Opposition is mounting to Government plans to close a tax loophole that allows thousands of wealthy UK residents to pay a pittance to Inland Revenue.
The Treasury is looking at drawing non-domiciled UK residents – people who live in Britain but claim another country as their homeland – further into the tax net.
It is expected to publish a consultative document in November that could propose limiting to five years the length of time a foreign national could claim the status.
Currently non-domiciled residents do not have to pay any income or capital gains tax on assets held overseas.

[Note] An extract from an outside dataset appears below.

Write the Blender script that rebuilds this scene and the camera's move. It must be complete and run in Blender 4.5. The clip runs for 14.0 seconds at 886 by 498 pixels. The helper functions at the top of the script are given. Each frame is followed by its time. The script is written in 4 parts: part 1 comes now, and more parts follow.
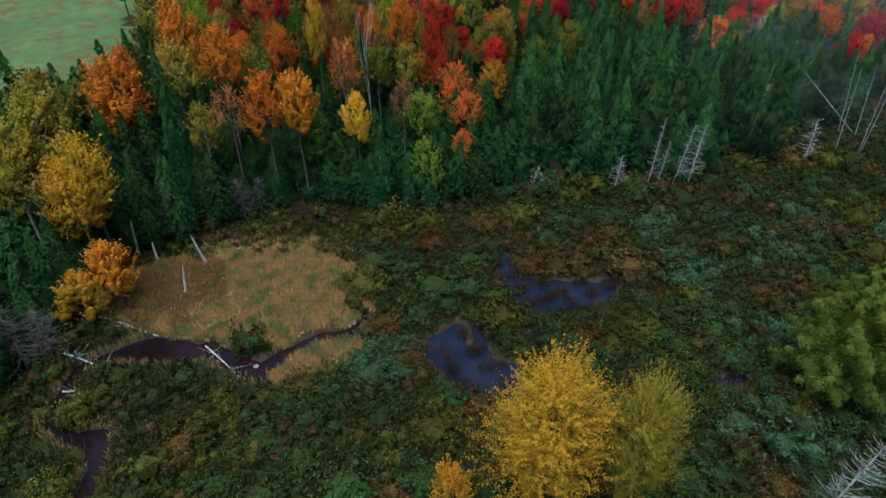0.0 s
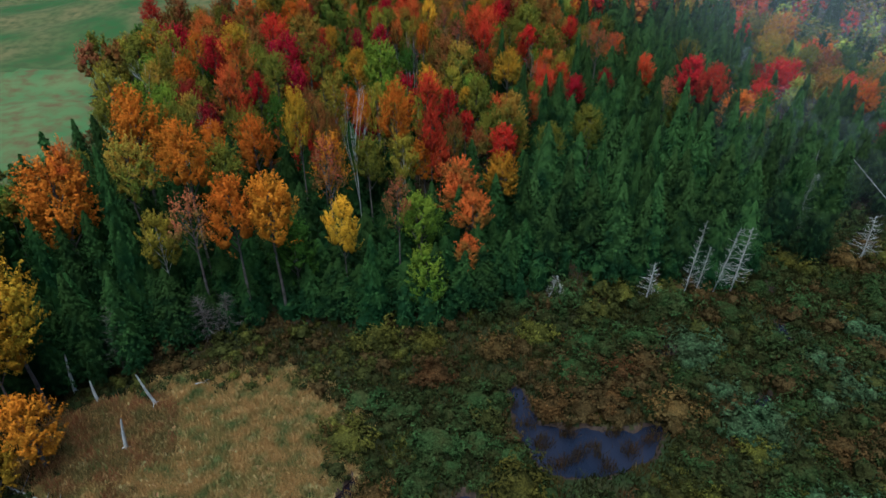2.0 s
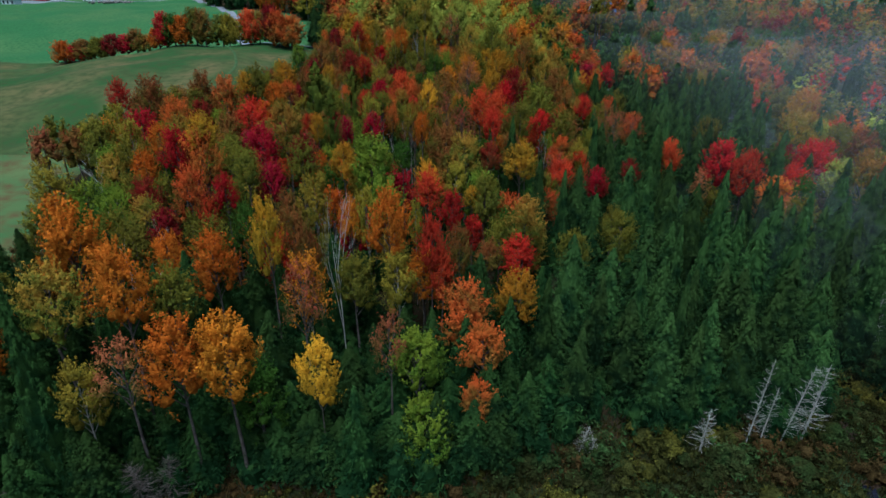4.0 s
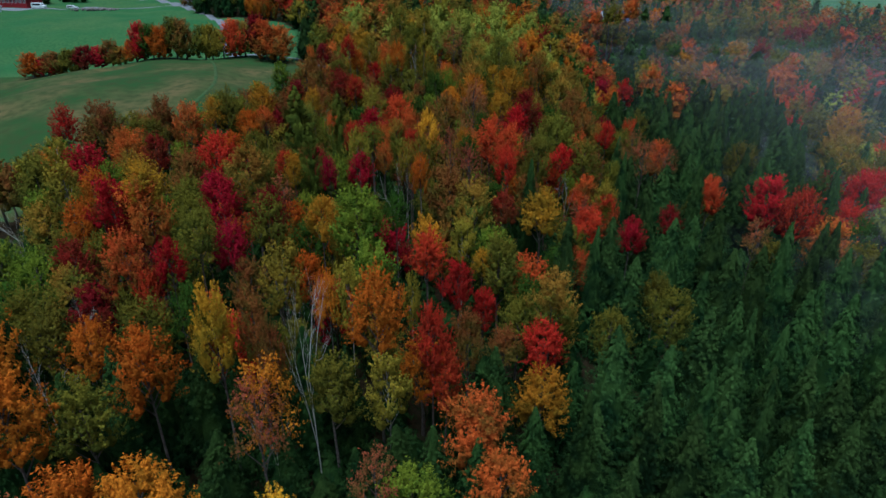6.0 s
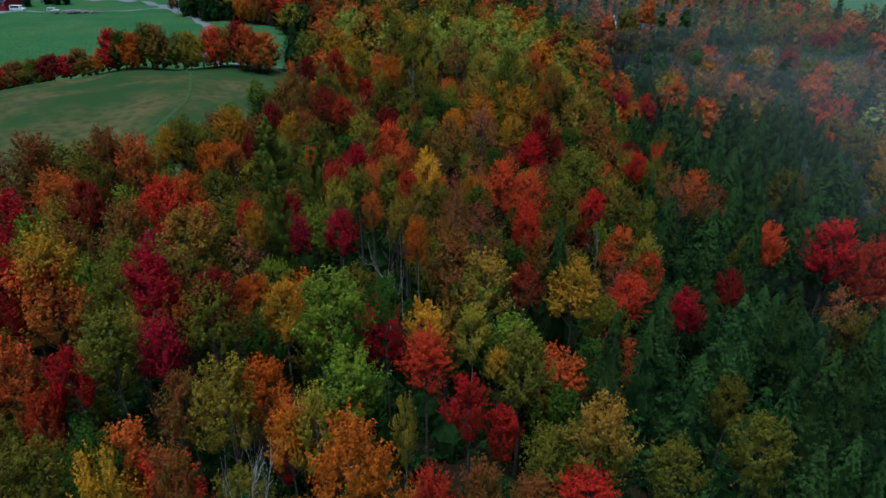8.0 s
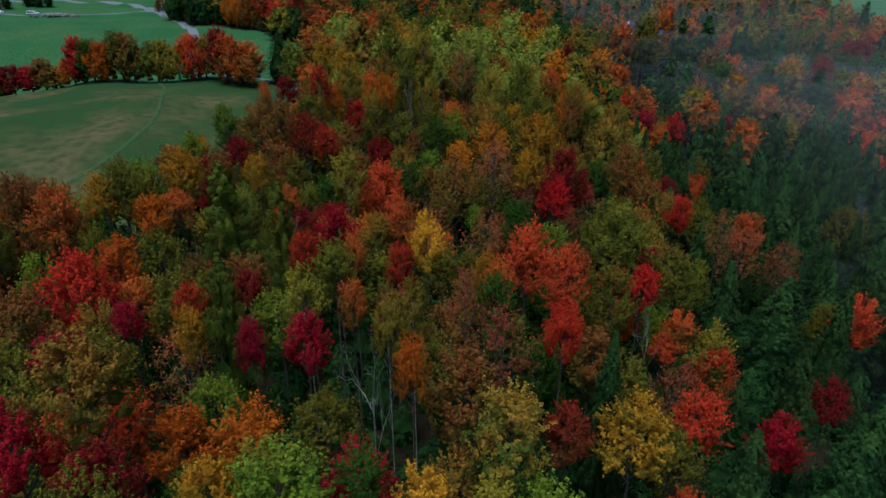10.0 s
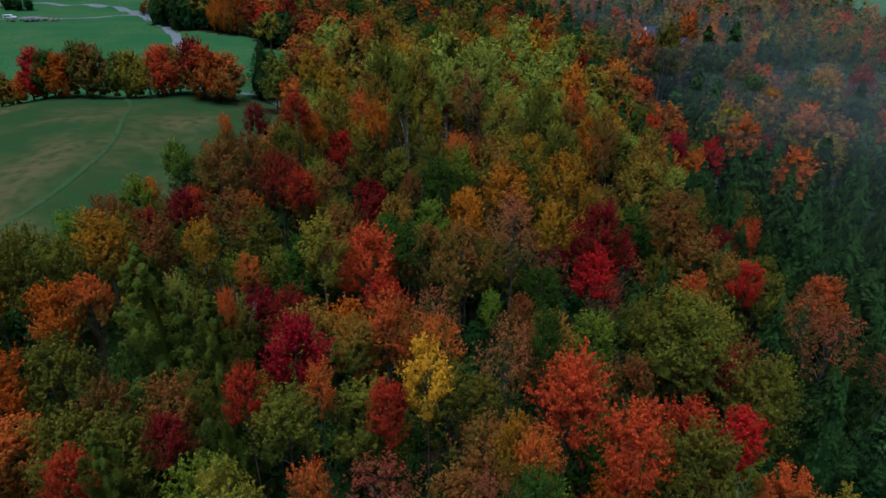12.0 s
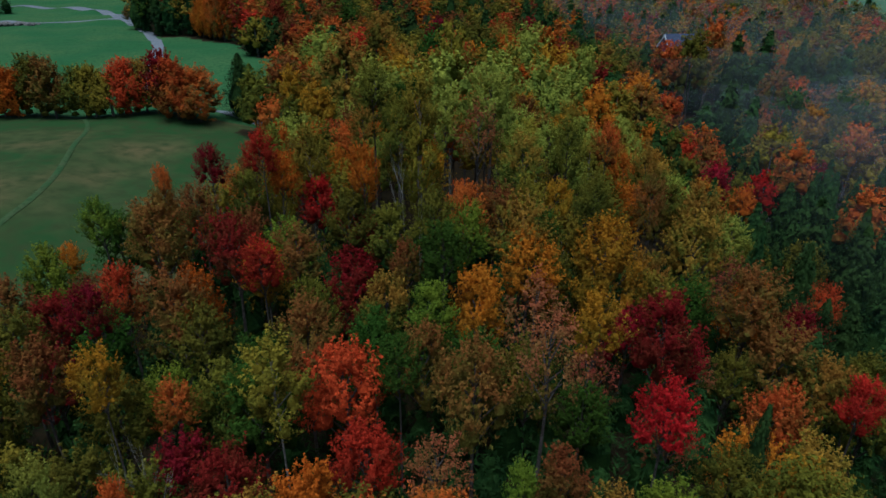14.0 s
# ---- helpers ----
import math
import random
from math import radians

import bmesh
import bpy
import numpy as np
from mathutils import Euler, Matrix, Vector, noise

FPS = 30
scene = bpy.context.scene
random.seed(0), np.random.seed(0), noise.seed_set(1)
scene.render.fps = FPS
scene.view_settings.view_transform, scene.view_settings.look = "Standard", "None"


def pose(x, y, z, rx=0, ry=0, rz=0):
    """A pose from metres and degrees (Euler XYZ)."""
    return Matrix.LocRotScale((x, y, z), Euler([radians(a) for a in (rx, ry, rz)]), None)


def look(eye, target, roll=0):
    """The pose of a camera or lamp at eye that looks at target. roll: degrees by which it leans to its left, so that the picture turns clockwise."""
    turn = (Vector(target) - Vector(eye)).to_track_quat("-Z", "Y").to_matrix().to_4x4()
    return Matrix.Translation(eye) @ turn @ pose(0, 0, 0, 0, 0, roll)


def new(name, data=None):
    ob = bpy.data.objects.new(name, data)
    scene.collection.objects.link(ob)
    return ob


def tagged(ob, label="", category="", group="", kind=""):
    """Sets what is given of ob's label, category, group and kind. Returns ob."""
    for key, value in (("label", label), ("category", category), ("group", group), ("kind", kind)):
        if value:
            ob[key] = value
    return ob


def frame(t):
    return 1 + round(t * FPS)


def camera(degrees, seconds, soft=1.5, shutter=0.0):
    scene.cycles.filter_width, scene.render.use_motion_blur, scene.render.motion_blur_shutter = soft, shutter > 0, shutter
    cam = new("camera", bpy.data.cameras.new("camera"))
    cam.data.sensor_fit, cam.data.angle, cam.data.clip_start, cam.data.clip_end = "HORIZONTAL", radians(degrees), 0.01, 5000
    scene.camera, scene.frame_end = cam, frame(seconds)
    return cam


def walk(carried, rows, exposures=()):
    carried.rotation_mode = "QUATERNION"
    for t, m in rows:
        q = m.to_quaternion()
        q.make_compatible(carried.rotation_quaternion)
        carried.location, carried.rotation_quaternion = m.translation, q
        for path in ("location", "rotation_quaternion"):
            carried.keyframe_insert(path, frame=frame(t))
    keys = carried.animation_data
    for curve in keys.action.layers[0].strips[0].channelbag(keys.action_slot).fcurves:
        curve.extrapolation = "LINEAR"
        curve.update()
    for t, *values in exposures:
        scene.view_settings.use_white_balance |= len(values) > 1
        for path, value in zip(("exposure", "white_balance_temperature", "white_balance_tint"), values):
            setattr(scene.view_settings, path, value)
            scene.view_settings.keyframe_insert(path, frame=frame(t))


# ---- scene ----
cam = camera(72.4, 14.0, soft=1.6)
METRES, EYE, TILT, LEAN, TURN = 100.0, 41.7, -36.0, 0.0, 0.0
EXPOSURE, KELVIN, TINT = 0.27, 5000, 3
ROWS = [
    (0.0, 0.0, 0.0, 0.0, -0.0, -0.0, 0.0),
    (0.5, -0.0007, 0.0289, 0.0212, -0.02, 0.92, 0.02),
    (1.0, -0.0012, 0.0577, 0.0423, -0.03, 1.88, 0.06),
    (1.5, -0.0016, 0.0864, 0.0639, -0.02, 2.85, 0.07),
    (2.0, -0.0023, 0.1149, 0.0859, -0.04, 4.27, 0.07),
    (2.5, -0.003, 0.1436, 0.108, -0.06, 5.85, 0.08),
    (3.0, -0.0037, 0.1718, 0.1292, -0.07, 7.5, 0.11),
    (3.5, -0.0045, 0.2005, 0.1502, -0.09, 9.14, 0.13),
    (6.0, -0.0082, 0.3451, 0.2543, -0.16, 9.93, 0.11),
    (6.5, -0.0088, 0.3739, 0.2754, -0.17, 9.92, 0.12),
    (7.0, -0.0094, 0.4027, 0.2965, -0.17, 9.91, 0.11),
    (7.5, -0.01, 0.4317, 0.3174, -0.18, 9.92, 0.12),
    (8.0, -0.0104, 0.4605, 0.3385, -0.18, 9.91, 0.11),
    (10.5, -0.0137, 0.6049, 0.4439, -0.19, 9.96, 0.03),
    (11.0, -0.0144, 0.6341, 0.4649, -0.19, 9.97, 0.03),
    (11.5, -0.0148, 0.6629, 0.486, -0.16, 9.96, 0.05),
    (12.0, -0.0154, 0.6919, 0.5068, -0.16, 9.97, 0.03),
    (12.5, -0.0161, 0.7206, 0.5278, -0.16, 9.97, 0.03),
    (13.0, -0.0168, 0.7494, 0.5486, -0.16, 9.99, 0.04),
    (13.5, -0.0176, 0.7782, 0.5696, -0.17, 10.01, 0.0),
    (14.0, -0.0182, 0.8067, 0.5906, -0.18, 10.02, -0.03),
]
walk(cam, [(t, pose(0, 0, EYE, TILT, LEAN, TURN) @ pose(METRES * x, METRES * y, METRES * z, 90 + pitch, roll, yaw)) for t, x, y, z, yaw, pitch, roll in ROWS],
     [(t, EXPOSURE + more, KELVIN, TINT) for t, more in ((0.0, 0.84), (3.2, 0.62), (7.0, 0.04), (11.5, -0.14), (14.0, -0.26))])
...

It is estimated to cost the Exchequer about £1bn and benefit 60,000 people, most of whom shy away from publicity.
But the Baltic Exchange, the London market for shipbrokers, has warned it will trigger an exodus of foreign shipowners. It said a study commissioned from a Cambridge academic showed a potential loss of 4,500 jobs, £125m in tax revenue and £375m in maritime earnings.
John Buckley, its chief executive, said: "If the long-standing benign arrangements for foreign shipowners were altered, maritime London and the economy generally would face a very serious threat."

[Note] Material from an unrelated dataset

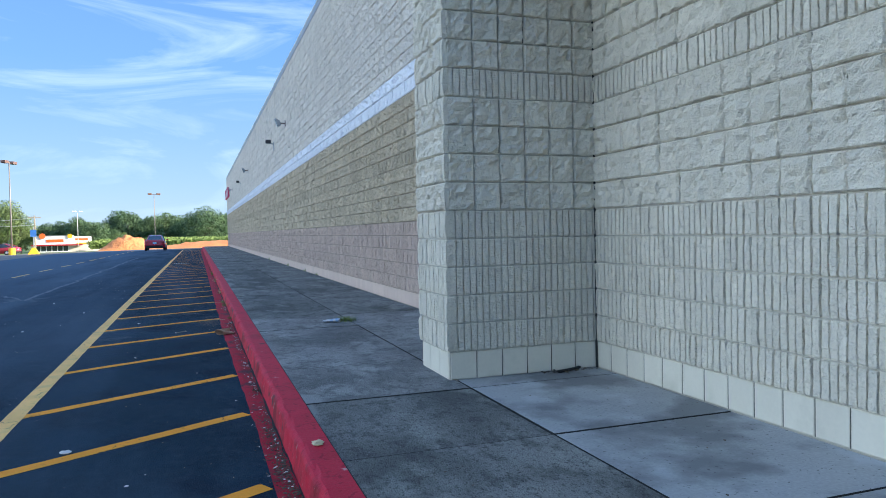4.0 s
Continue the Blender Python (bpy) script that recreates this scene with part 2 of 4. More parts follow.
SPOT = mat("pale_dust", (0.12, 0.145, 0.17), 0.9, vary=0.4, rand=0.3, bump=0.1, spec=0.2)
GRIT = mat("brown_grit", (0.17, 0.14, 0.11), 0.9, vary=0.3, rand=0.4, bump=0.1)
JOINT = mat("joint_dirt", (0.025, 0.025, 0.023), 0.95, vary=0.3, fine=90, bump=0.4)
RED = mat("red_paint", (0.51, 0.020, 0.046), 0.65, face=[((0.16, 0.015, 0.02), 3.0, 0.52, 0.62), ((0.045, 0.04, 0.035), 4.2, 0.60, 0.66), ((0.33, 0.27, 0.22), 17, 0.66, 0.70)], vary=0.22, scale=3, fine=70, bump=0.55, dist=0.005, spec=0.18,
          stain=(0.30, 0.02, 0.03), stain_scale=2.6, stain_at=(0.58, 0.70), stain_amount=0.6,
          stain2=(0.62, 0.40, 0.38), stain2_scale=9.0, stain2_at=(0.70, 0.74), stain2_amount=0.8,
          more=[((0.03, 0.022, 0.022), 5.5, (0.70, 0.735), 0.8), ((0.20, 0.008, 0.02), 30, (0.60, 0.66), 0.6)])
REDWORN = mat("worn_red_paint", (0.42, 0.012, 0.030), 0.75, vary=0.25, scale=4, fine=120, bump=0.6, dist=0.005, spec=0.18,
              stain=(0.045, 0.035, 0.04), stain_scale=5, stain_at=(0.56, 0.66), stain_amount=0.85,
              more=[((0.03, 0.025, 0.03), 28, (0.60, 0.66), 0.8)])
YELLOW = mat("yellow_paint", (0.86, 0.335, 0.028), 0.75, vary=0.15, scale=4, fine=120, bump=0.5, dist=0.004, spec=0.18, cracks=3.4,
             stain=(0.30, 0.19, 0.06), stain_scale=9, stain_at=(0.66, 0.74), stain_amount=0.5,
             stain2=(0.08, 0.07, 0.05), stain2_scale=38, stain2_at=(0.66, 0.71), stain2_amount=0.6)
CREAM = mat("faded_yellow_paint", (0.90, 0.53, 0.18), 0.75, vary=0.18, scale=4, fine=120, bump=0.5, dist=0.004, spec=0.18, cracks=4.2,
            stain=(0.62, 0.42, 0.17), stain_scale=6, stain_at=(0.50, 0.70), stain_amount=0.6,
            stain2=(0.10, 0.09, 0.07), stain2_scale=40, stain2_at=(0.66, 0.71), stain2_amount=0.5)
# scale-48 specks on the rough blocks paint the shade inside small pores
BLOCK_PALE = mat("pale_block", (0.82, 0.755, 0.615), 0.95, vary=0.10, scale=24, fine=95, bump=1.0, dist=0.019, rand=0.06, bigw=1.3, spec=0.2, more=[((0.349, 0.317, 0.252), 48, (0.57, 0.66), 0.22), ((0.598, 0.544, 0.420), 1.1, (0.52, 0.75), 0.15)])
BLOCK_BASE = mat("smooth_base_block", (0.68, 0.635, 0.52), 0.8, vary=0.06, scale=4, fine=50, bump=0.15, rand=0.04, spec=0.3,
                 stain=(0.38, 0.36, 0.26), stain_scale=3, stain_at=(0.55, 0.8), stain_amount=0.5)
BLOCK_PINK = mat("pink_tan_block", (0.64, 0.49, 0.40), 0.95, vary=0.18, scale=24, fine=95, bump=1.0, dist=0.020, rand=0.08, bigw=1.3, spec=0.2, more=[((0.269, 0.199, 0.162), 48, (0.57, 0.66), 0.5), ((0.461, 0.342, 0.269), 1.1, (0.52, 0.75), 0.25)])
BLOCK_TAN = mat("tan_block", (0.61, 0.505, 0.355), 0.95, vary=0.18, scale=24, fine=95, bump=1.0, dist=0.022, rand=0.11, bigw=1.3, spec=0.2, more=[((0.252, 0.204, 0.141), 48, (0.57, 0.66), 0.55), ((0.432, 0.349, 0.234), 1.1, (0.52, 0.75), 0.25)])
BASE_PINK = mat("pink_base_block", (0.64, 0.495, 0.405), 0.8, vary=0.06, scale=4, fine=50, bump=0.15, rand=0.04, spec=0.3,
                stain=(0.40, 0.36, 0.28), stain_scale=2.5, stain_at=(0.6, 0.8), stain_amount=0.4)
BLOCK_WHITE = mat("white_band_block", (0.84, 0.85, 0.87), 0.9, vary=0.06, scale=12, fine=55, bump=0.8, dist=0.012, rand=0.03, spec=0.2)
BLOCK_GREY = mat("upper_block", (0.77, 0.70, 0.60), 0.95, vary=0.13, scale=24, fine=95, bump=0.9, dist=0.016, rand=0.06, bigw=1.3, spec=0.2, more=[((0.311, 0.279, 0.235), 48, (0.58, 0.66), 0.4), ((0.533, 0.479, 0.392), 1.1, (0.52, 0.75), 0.35)])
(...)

Tax experts said the effect could be widespread. Paul Knox, director of private client services at Ernst & Young, said the rule had been a "fundamental tax principle" for years.
"A change in the rules without giving proper thought to the overall impact could switch the UK from being a flexible place for foreigners to spend time to being one of the most disadvantageous places and the ramifications could be quite significant," he said.
A Treasury spokesman said: "We are aware of the views of some groups in the shipping industry but ... the rules should be fair, easy to operate and support the competitiveness of the British economy."